We must increase the tax on booze; stop supermarkets from aggressive marketing of alcohol; increase the age at which it lawful to supply drink. Had the Chief Constable engaged his brain for a nano- second before sounding off, he would have realised that none of these suggestions would have the slightest effect of teen boozing.
And today here he suggests that if parents continue to ignore their kids boozing care proceedings are appropriate. Mr Fahy has not recently studied the statistics of kids in care or even spoken to has own officers dealing with youth crime. Had he done so he would know that non secure care homes are awash with booze and illegal drugs. The most vulnerable kids are subject to bullying and violence [pdf], and according to the NSPCC,
"Only 12 per cent of children in care gained the benchmark standard of five good GCSEs, which is again considerably lower than the 59 per cent figure for the whole age group. A Department for Education and Skills (DfES) spokesman said that while £1.9 billion had been spent last year on the educational needs of children in care, the current status quo was not acceptable."
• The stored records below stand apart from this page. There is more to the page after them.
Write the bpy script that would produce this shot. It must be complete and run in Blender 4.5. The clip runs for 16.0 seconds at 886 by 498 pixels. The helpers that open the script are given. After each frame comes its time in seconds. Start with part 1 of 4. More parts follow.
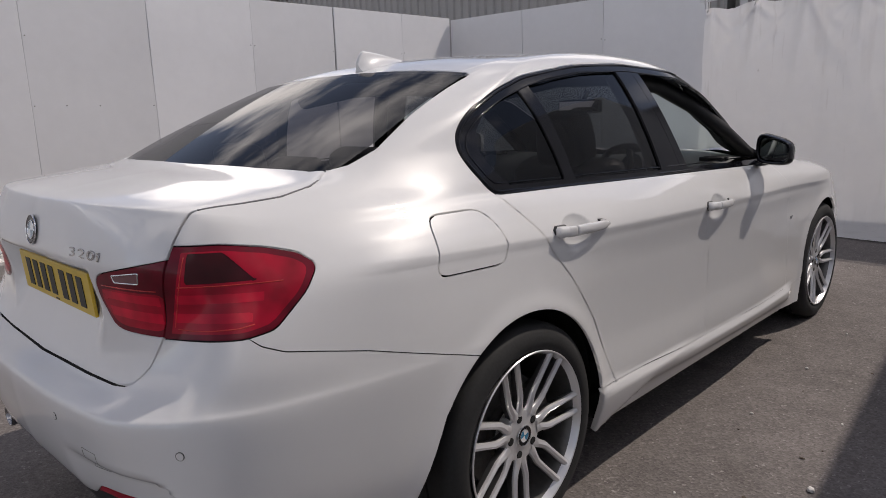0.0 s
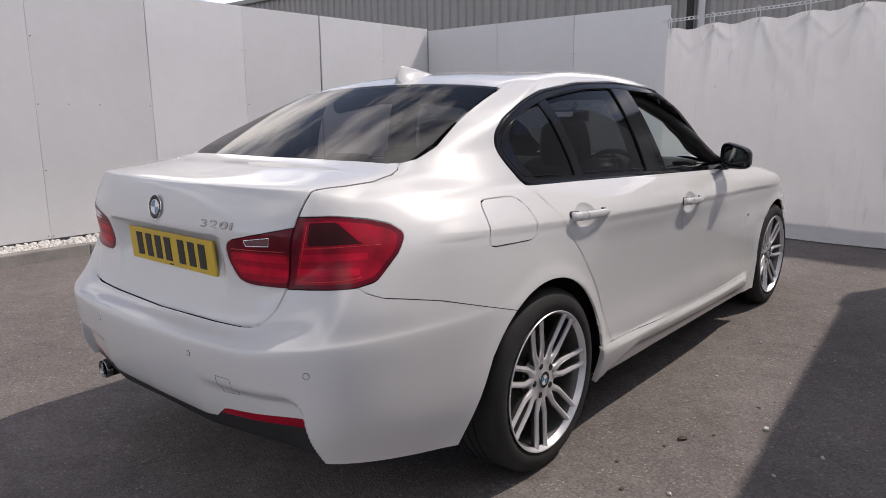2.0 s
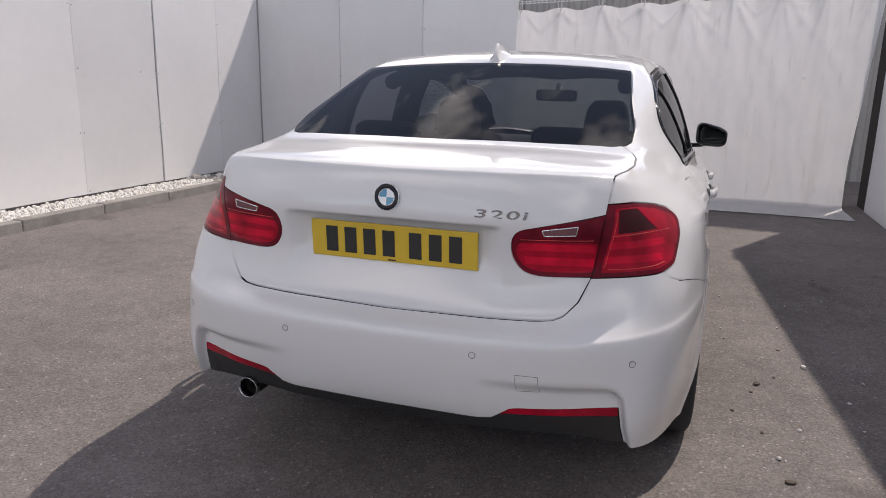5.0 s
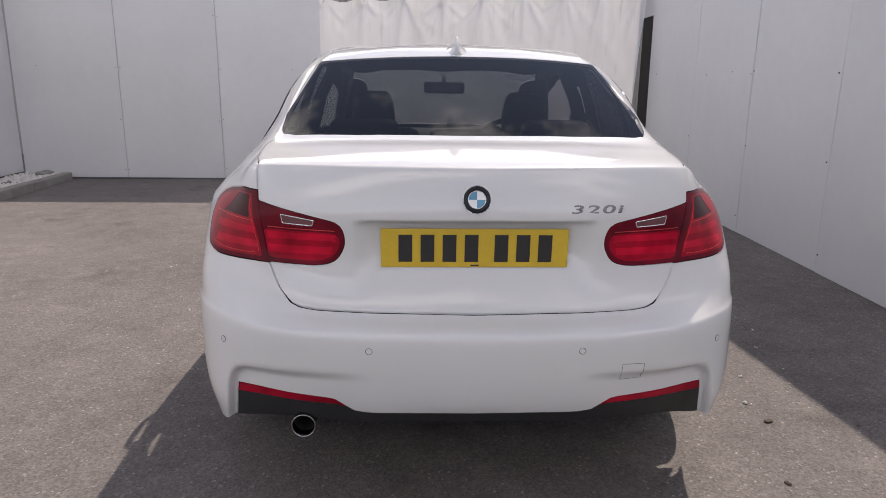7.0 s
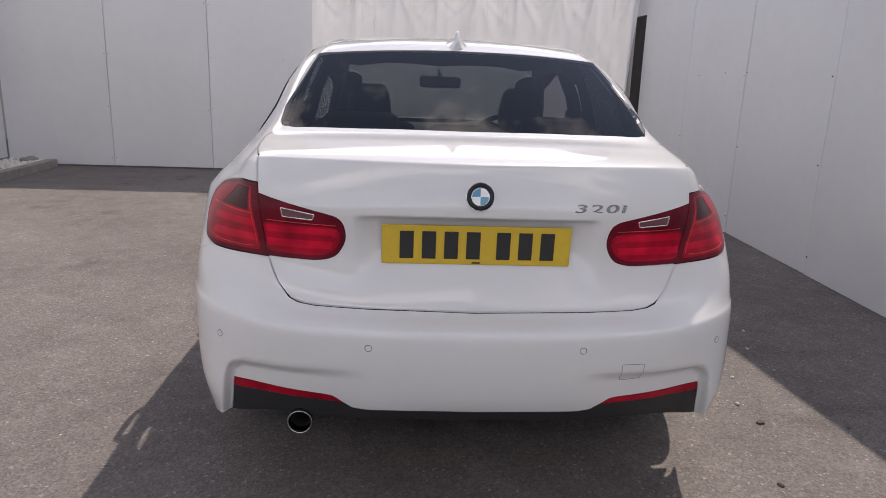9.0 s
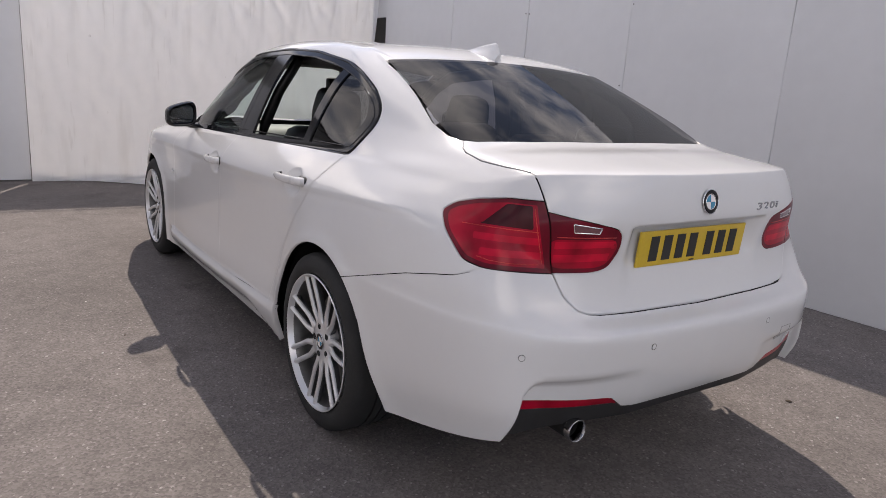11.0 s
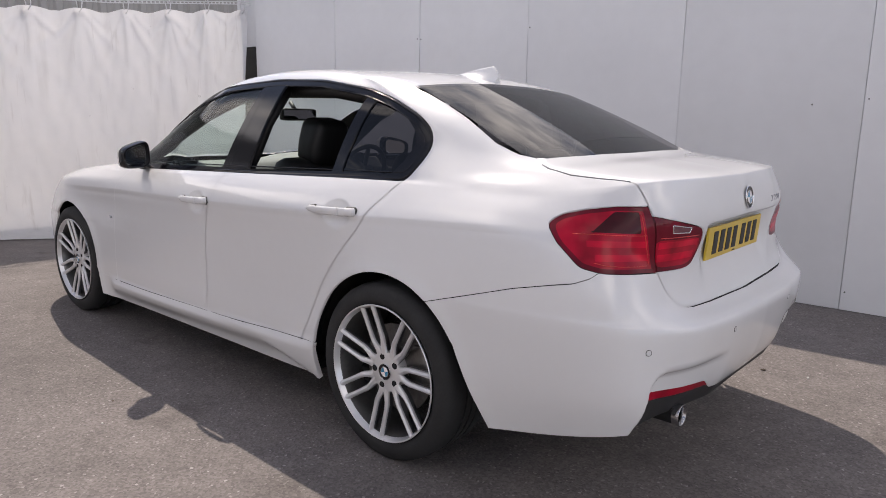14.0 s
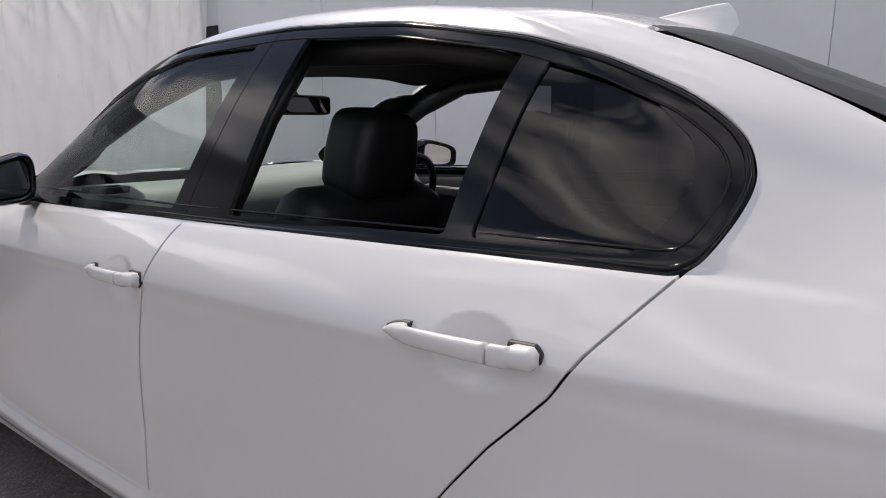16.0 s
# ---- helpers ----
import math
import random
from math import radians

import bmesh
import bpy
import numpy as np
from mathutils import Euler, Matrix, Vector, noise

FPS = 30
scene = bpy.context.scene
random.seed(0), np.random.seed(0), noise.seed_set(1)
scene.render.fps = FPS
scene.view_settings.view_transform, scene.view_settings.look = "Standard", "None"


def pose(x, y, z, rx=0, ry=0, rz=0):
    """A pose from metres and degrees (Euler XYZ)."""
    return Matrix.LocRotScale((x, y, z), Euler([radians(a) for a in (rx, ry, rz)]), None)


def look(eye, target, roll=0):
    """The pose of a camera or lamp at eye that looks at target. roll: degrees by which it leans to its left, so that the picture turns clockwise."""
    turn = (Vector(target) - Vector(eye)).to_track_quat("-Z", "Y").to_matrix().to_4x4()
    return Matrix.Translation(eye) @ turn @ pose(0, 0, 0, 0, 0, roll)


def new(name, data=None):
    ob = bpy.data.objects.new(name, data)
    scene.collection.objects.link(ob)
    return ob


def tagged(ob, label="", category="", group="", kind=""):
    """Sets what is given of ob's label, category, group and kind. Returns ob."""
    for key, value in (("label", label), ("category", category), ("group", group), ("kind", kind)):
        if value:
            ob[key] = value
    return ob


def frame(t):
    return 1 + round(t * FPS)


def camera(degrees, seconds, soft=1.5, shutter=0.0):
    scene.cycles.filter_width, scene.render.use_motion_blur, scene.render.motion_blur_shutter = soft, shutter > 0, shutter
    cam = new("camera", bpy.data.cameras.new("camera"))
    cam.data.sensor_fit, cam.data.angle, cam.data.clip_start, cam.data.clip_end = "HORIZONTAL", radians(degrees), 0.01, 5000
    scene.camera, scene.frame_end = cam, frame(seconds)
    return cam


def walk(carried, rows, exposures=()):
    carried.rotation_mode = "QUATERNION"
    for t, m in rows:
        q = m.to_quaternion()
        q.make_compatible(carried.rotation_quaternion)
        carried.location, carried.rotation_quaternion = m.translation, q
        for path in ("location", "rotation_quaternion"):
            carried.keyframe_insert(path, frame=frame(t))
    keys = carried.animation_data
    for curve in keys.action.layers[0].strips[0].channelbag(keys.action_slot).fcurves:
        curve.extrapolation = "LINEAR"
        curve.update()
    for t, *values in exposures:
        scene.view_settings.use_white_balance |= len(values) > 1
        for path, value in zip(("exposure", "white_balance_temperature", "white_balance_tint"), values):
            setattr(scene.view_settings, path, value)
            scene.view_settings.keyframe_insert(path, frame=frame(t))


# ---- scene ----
cam = camera(64.94, 16.0, soft=0.9)
PATH = [
    (0.0, pose(1.991, -1.475, 1.260, 78.447, 1.794, 43.673)),
    (0.5, pose(1.977, -1.755, 1.267, 77.503, 1.933, 40.098)),
    (1.0, pose(2.053, -1.913, 1.267, 77.924, 2.451, 40.596)),
    (1.5, pose(2.108, -1.996, 1.272, 78.531, 2.043, 40.169)),
    (2.0, pose(2.111, -2.014, 1.270, 78.865, 0.548, 40.301)),
    (2.5, pose(2.111, -2.012, 1.270, 78.930, 0.243, 40.448)),
    (3.0, pose(2.101, -2.024, 1.272, 78.860, 0.258, 40.333)),
    (3.5, pose(1.952, -2.157, 1.282, 78.487, -0.969, 37.941)),
    (4.0, pose(1.632, -2.411, 1.292, 77.838, -0.522, 33.121)),
    (4.2, pose(1.478, -2.496, 1.281, 77.699, -0.660, 31.321)),
    (6.3, pose(-0.075, -2.799, 1.329, 75.781, -0.408, -1.018)),
    (6.5, pose(-0.120, -2.797, 1.308, 76.230, -0.282, -1.989)),
    (7.0, pose(-0.157, -2.771, 1.301, 76.154, -0.634, -1.945)),
    (7.5, pose(-0.134, -2.767, 1.303, 75.948, -0.858, -1.761)),
    (8.0, pose(-0.114, -2.765, 1.304, 75.807, -0.958, -1.745)),
    (8.5, pose(-0.118, -2.762, 1.305, 75.728, -0.743, -1.862)),
    (9.0, pose(-0.200, -2.749, 1.302, 75.712, -1.957, -2.829)),
    (9.5, pose(-0.594, -2.724, 1.336, 75.342, -1.707, -10.113)),
    (10.0, pose(-1.032, -2.627, 1.282, 76.630, -2.290, -17.584)),
    (10.2, pose(-1.210, -2.557, 1.304, 76.042, -3.267, -20.595)),
    (12.3, pose(-2.524, -1.807, 1.251, 78.540, 0.158, -47.894)),
    (12.5, pose(-2.543, -1.781, 1.256, 78.534, 0.120, -48.092)),
    (13.0, pose(-2.560, -1.760, 1.255, 78.727, -0.754, -47.687)),
    (13.5, pose(-2.554, -1.758, 1.259, 78.908, -1.133, -48.181)),
    (14.0, pose(-2.531, -1.734, 1.250, 79.101, -0.829, -48.597)),
    (14.5, pose(-2.380, -1.511, 1.224, 78.833, -1.500, -48.307)),
    (15.0, pose(-2.189, -1.142, 1.238, 78.289, -1.161, -48.088)),
    (15.5, pose(-1.925, -0.725, 1.226, 78.771, -1.101, -49.972)),
    (16.0, pose(-1.644, -0.303, 1.219, 78.937, -0.697, -51.770)),
]
EXPOSURE = [(0.0, -0.02, 7010, 15), (0.7, 0.07, 7010, 15), (2.0, 0.26, 7010, 15), (3.5, 0.33, 7010, 15), (4.2, 0.38, 7010, 15), (6.3, 0.58, 7220, 16), (9.0, 0.54, 7220, 16), (10.2, 0.45, 7220, 16), (12.3, 0.71, 7170, 16), (14.5, 0.71, 7170, 16), (16.0, 0.46, 7020, 15)]
walk(cam, PATH, EXPOSURE)

# ---- world and sun ----
SUN_DIR = Vector((0.34, 0.69, 1.0)).normalized()
world = bpy.data.worlds.new("sky")
scene.world = world
world.use_nodes = True


def build_sky():
    nt = world.node_tree
    nt.nodes.clear()
    out = nt.nodes.new("ShaderNodeOutputWorld")
    bg = nt.nodes.new("ShaderNodeBackground")
    sky = nt.nodes.new("ShaderNodeTexSky")
    sky.sky_type = "NISHITA"
    sky.sun_disc = False
    sky.sun_elevation = math.asin(SUN_DIR.z)
    sky.sun_rotation = math.atan2(SUN_DIR.x, SUN_DIR.y)
    sky.air_density, sky.dust_density, sky.ozone_density = 0.55, 0.0, 1.5
    # broken white cloud over the blue, the same everywhere
    co = nt.nodes.new("ShaderNodeTexCoord")
    mp = nt.nodes.new("ShaderNodeMapping")
    mp.inputs["Scale"].default_value = (1.0, 1.0, 1.9)
    mp.inputs["Location"].default_value = (5.2, 0.5, -1.3)
    n1 = nt.nodes.new("ShaderNodeTexNoise")
    n1.inputs["Scale"].default_value = 2.0
    n1.inputs["Detail"].default_value = 5.0
    n1.inputs["Roughness"].default_value = 0.62
    ramp = nt.nodes.new("ShaderNodeValToRGB")
    ramp.color_ramp.elements[0].position = 0.505
    ramp.color_ramp.elements[0].color = (0, 0, 0, 1)
    ramp.color_ramp.elements[1].position = 0.67
    ramp.color_ramp.elements[1].color = (1, 1, 1, 1)
    pale = nt.nodes.new("ShaderNodeHueSaturation")
    pale.inputs["Saturation"].default_value = 0.72
    mix = nt.nodes.new("ShaderNodeMixRGB")
    mix.inputs[2].default_value = (12.5, 12.4, 12.5, 1)
    nt.links.new(co.outputs["Generated"], mp.inputs["Vector"])
    nt.links.new(mp.outputs["Vector"], n1.inputs["Vector"])
    nt.links.new(n1.outputs["Fac"], ramp.inputs["Fac"])
    nt.links.new(ramp.outputs["Color"], mix.inputs[0])
    nt.links.new(sky.outputs["Color"], pale.inputs["Color"])
    nt.links.new(pale.outputs["Color"], mix.inputs[1])
    nt.links.new(mix.outputs["Color"], bg.inputs["Color"])
    bg.inputs["Strength"].default_value = 0.155
    nt.links.new(bg.outputs["Background"], out.inputs["Surface"])


build_sky()
sun_data = bpy.data.lights.new("sun", "SUN")
sun_data.energy, sun_data.angle, sun_data.color = 2.6, radians(0.55), (1.0, 0.96, 0.9)
sun = new("sun", sun_data)
sun.matrix_world = look(SUN_DIR * 40, (0, 0, 0))


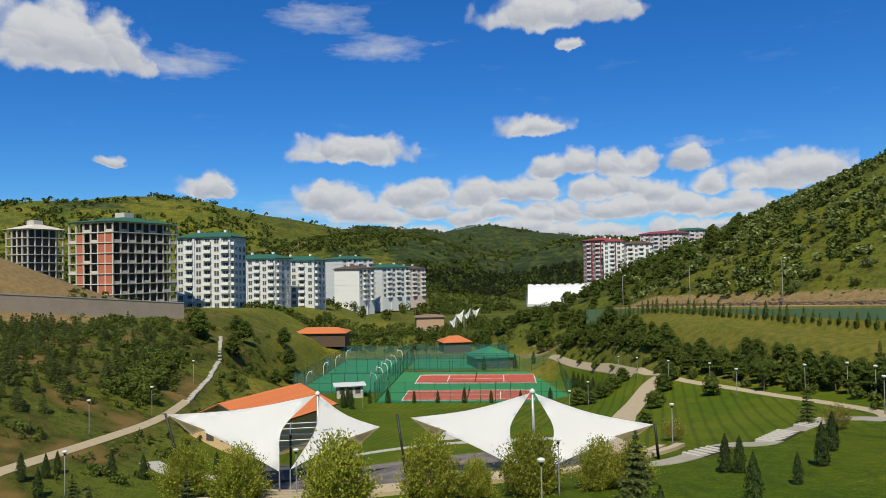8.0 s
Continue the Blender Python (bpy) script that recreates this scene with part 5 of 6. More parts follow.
def plaza():
    t = Tree("plaza_stone")
    p = t.pos()
    n = t.noise(p, 0.5, 5)
    col = t.mix(t.ramp(n, 0.35, 0.65), (0.10, 0.09, 0.085), (0.19, 0.16, 0.14))
    m = t.done(col, 0.85)
    V, F = [], []
    cx, cy = polar(84.5, 62)
    n, rings = 40, 6
    for k in range(rings + 1):
        r = 9.5 * k / rings
        for i in range(n):
            a = 2 * math.pi * i / n
            x, y = cx + r * math.cos(a) * 0.75, cy + r * math.sin(a) * 1.5
            V.append((x, y, gz(x, y) + 0.06))
    for k in range(rings):
        for i in range(n):
            F.append((k * n + i, (k + 1) * n + i, (k + 1) * n + (i + 1) % n, k * n + (i + 1) % n))
    tagged(mesh_object("plaza_floor", V, F, m), "dark paved floor of the open-air stage", "paving", kind="structure")
    # curved seat steps
    for k in range(4):
        bm = bmesh.new()
        pts = []
        for i in range(19):
            a = radians(-70 + 140 * i / 18)
            r = 10.6 + 1.1 * k
            x, y = cx + r * math.cos(a) * 0.75, cy + r * math.sin(a) * 1.45
            pts.append((x, y))
        seat = new("seat_step")
        prev = None
        for i, (x, y) in enumerate(pts):
            z = gz(x, y)
            d = Vector((x - cx, y - cy, 0)).normalized()
            ring = [bm.verts.new(Vector((x, y, z)) + d * s + Vector((0, 0, h))) for s, h in ((-0.35, -0.3), (0.35, -0.3), (0.35, 0.32), (-0.35, 0.32))]
            if prev:
                gap = d.cross(Vector((0, 0, 1))) * 0.03
                blk = bmesh.new()
                near = [blk.verts.new(Vector(q) + (gap if (Vector(q) + gap - ring[0].co).length < (Vector(q) - ring[0].co).length else -gap)) for q in prev]
                fard = [blk.verts.new(v.co) for v in ring]
                for j in range(4):
                    blk.faces.new((near[j], near[(j + 1) % 4], fard[(j + 1) % 4], fard[j]))
                blk.faces.new(near[::-1]), blk.faces.new(fard)
                part("seat_block", blk, M_PAVE, seat)
            prev = [tuple(v.co) for v in ring]
        bm.free()
        ob = seat
        tagged(ob, "curved stone seat step before the stage", "seating step", "seat steps of the open-air stage")


plaza()
ribbon("path_stage", [polar(100.5, 66), polar(95, 74), polar(90, 79), polar(84, 80), polar(78, 76), polar(73, 74)], 1.6, M_CONC, 0.07, 1.5, "pale kerb path round the stage", "path")
ribbon("path_left", [polar(106, 76), polar(101.5, 71), polar(98, 70)], 2.6, M_CONC, 0.07, 1.5, "short pale path to the stage", "path")

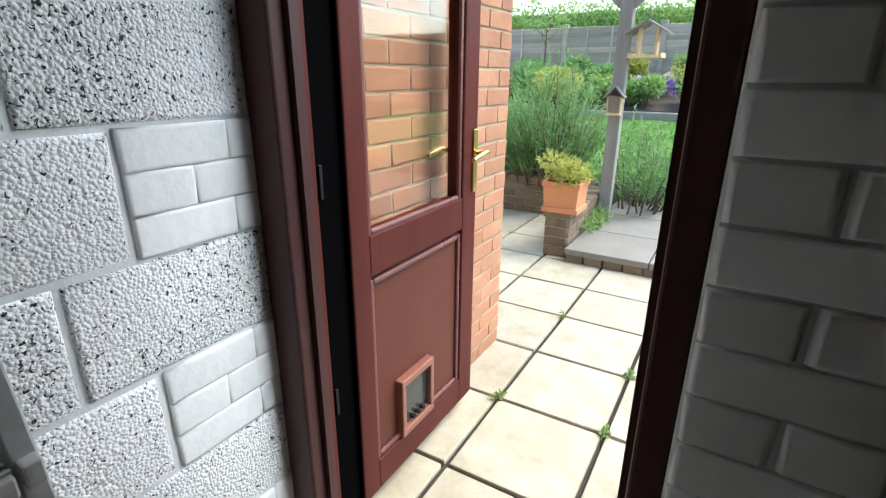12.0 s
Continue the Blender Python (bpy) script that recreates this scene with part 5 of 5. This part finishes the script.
# crate contents
for z0, seeds in ((0.66, (1, 2)), (0.43, (3, 4, 5)), (0.20, (6, 7))):
    for k, sd in enumerate(seeds):
        x = CX0 + 0.2 + k * 0.24
        sack("produce_bag", "pale paper bag of vegetables in a crate", "bag", (x, -0.52, z0 + 0.0025), (0.1, 0.11, 0.055), CARD if sd % 2 else OLD_WOOD, 0.3, sd, 5, "bags in the crates")
bm = bmn(); blob(bm, (0, 0, 0), (0.06, 0.03, 0.03), 0.7, 9, 3, 2.0)
solid("foil_scrap", bm, surf("kitchen_foil", (0.8, 0.8, 0.8), rough=0.15, metal=1.0, bump=1.0, bump_scale=40), "crumpled silver foil on a crate", "foil", (-1.85, -0.325, 0.785))
bm = bmn(); box(bm, -0.2, 0.2, -0.14, 0.14, 0, 0.09, 0.02)
solid("foil_tray", bm, film("cling_film", (0.4, 0.36, 0.3), 1.0, 0.2), "film-wrapped tray in the top crate", "tray", (-1.75, -0.5, 0.664))
# sack beside the cabinet
hs = thing("hessian_sack", "dark red-brown sack slumped beside the cabinet", "sack", (-1.2, -0.55, 0))
bm = bmn(); blob(bm, (0, 0, 0.33), (0.21, 0.2, 0.36), 0.25, 3.5, 4, 3.0)
for v in bm.verts:
    v.co.z = max(v.co.z, 0.0); f = min(1, max(0, v.co.z - 0.3) / 0.4); v.co.x *= 1 - 0.5 * f; v.co.y *= 1 - 0.5 * f
part("sackcloth", bm, plain("sackcloth", (0.12, 0.06, 0.05), 0.95, bump=0.6, fine=90), hs)
bm = bmn(); blob(bm, (0.03, 0.03, 0.68), (0.06, 0.06, 0.1), 0.4, 5, 3, 1.0); part("sack_neck", bm, bpy.data.materials["sackcloth"], hs)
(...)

The UK does not appear to value kids. We lock more up more per head than any other EU country and, more shamefully, our age of criminal responsibly is much lower. A recent report from the Guardian contained this:
"Children growing up in the United Kingdom suffer greater deprivation, worse relationships with their parents and are exposed to more risks from alcohol, drugs and unsafe sex than those in any other wealthy country in the world, according to a study from the United Nations"
Now back to the Chief Constable.
Listening to him last week, it's hard to believe that over the past decade, the government has shovelled large amounts money in his direction. There more "bobbies on the beat" and Community Support Officers. Police Officer's salaries have risen well above the rate of inflation . New Labour has an almost insatiable appetite to legislate in the criminal justice field, giving the police largely what they ask for. Yet looking at the latest figures available on the Home Office website, his force like all the others in England and Wales clear up about 25% -yes that's a quarter- of all reported crime.
The clear up rate by Fahy's own constabulary between April 2006 and March this year is 26%. But that figure masks considerable variations-77% clear up in what is described as "other offences" (I detect a bit of police statistical spin here) and 13% in theft from vehicles. In fact the clear-up rates are down across the board and, bearing in mind the recorded crime rates are also falling, this must be particularly worrying for Fahy. Mind you, it's hardly surprising Cheshire Constabulary 's clear up rates are so low when their Chief Constable talks such drivel about keeping kids off booze.